▸ Goal
Repeat everything from the first line of the listing below through the line that contains "return prism(B(), outline, sgn", exactly. Leave out pictures.

▸ Available data
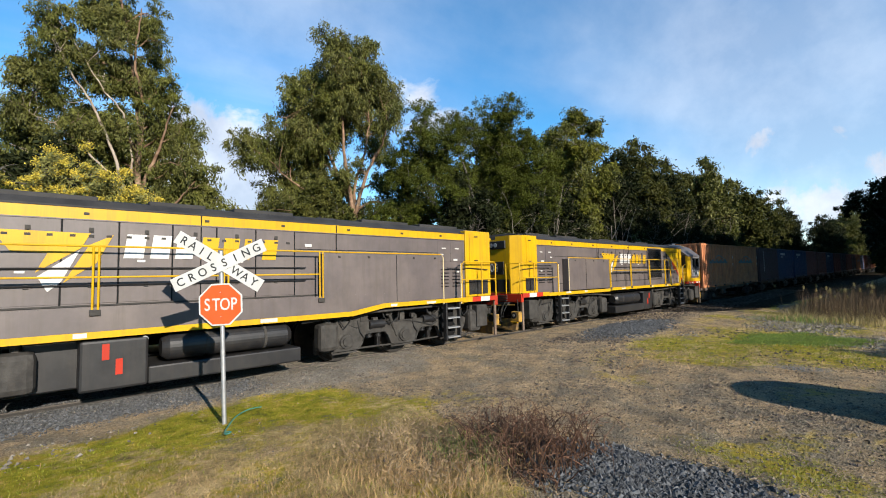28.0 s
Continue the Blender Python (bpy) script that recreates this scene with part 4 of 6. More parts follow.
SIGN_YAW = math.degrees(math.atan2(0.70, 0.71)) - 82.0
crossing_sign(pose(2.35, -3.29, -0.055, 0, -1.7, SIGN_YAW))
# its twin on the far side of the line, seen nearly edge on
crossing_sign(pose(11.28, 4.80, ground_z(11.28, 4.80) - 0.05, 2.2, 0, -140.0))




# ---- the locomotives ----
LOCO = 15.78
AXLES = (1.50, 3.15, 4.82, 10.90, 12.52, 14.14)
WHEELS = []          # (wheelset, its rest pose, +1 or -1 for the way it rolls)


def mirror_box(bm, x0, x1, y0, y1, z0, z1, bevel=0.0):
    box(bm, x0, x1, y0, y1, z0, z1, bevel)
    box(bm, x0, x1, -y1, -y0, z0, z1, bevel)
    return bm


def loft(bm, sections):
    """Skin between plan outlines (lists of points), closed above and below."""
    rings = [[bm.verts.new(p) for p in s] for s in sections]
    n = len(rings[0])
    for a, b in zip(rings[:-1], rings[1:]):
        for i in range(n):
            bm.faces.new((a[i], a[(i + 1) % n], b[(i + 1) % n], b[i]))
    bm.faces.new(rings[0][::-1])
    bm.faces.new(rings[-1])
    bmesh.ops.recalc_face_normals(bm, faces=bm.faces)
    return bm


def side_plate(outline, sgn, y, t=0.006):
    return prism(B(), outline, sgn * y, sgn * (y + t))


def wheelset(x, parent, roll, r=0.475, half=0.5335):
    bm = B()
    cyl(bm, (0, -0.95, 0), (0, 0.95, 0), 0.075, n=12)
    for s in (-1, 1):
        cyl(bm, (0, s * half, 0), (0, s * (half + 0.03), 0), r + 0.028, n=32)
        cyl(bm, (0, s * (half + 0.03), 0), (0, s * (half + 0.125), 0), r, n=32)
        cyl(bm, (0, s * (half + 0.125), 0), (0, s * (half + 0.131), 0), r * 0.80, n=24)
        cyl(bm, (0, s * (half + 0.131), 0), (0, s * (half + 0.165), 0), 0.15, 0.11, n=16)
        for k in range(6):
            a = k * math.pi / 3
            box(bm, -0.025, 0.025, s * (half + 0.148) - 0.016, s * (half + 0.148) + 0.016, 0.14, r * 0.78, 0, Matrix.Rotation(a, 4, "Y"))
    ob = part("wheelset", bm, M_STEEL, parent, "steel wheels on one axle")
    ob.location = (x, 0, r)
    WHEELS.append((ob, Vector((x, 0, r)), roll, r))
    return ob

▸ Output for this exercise
28.0 s
Continue the Blender Python (bpy) script that recreates this scene with part 4 of 6. More parts follow.
SIGN_YAW = math.degrees(math.atan2(0.70, 0.71)) - 82.0
crossing_sign(pose(2.35, -3.29, -0.055, 0, -1.7, SIGN_YAW))
# its twin on the far side of the line, seen nearly edge on
crossing_sign(pose(11.28, 4.80, ground_z(11.28, 4.80) - 0.05, 2.2, 0, -140.0))




# ---- the locomotives ----
LOCO = 15.78
AXLES = (1.50, 3.15, 4.82, 10.90, 12.52, 14.14)
WHEELS = []          # (wheelset, its rest pose, +1 or -1 for the way it rolls)


def mirror_box(bm, x0, x1, y0, y1, z0, z1, bevel=0.0):
    box(bm, x0, x1, y0, y1, z0, z1, bevel)
    box(bm, x0, x1, -y1, -y0, z0, z1, bevel)
    return bm


def loft(bm, sections):
    """Skin between plan outlines (lists of points), closed above and below."""
    rings = [[bm.verts.new(p) for p in s] for s in sections]
    n = len(rings[0])
    for a, b in zip(rings[:-1], rings[1:]):
        for i in range(n):
            bm.faces.new((a[i], a[(i + 1) % n], b[(i + 1) % n], b[i]))
    bm.faces.new(rings[0][::-1])
    bm.faces.new(rings[-1])
    bmesh.ops.recalc_face_normals(bm, faces=bm.faces)
    return bm


def side_plate(outline, sgn, y, t=0.006):
    return prism(B(), outline, sgn * y, sgn * (y + t))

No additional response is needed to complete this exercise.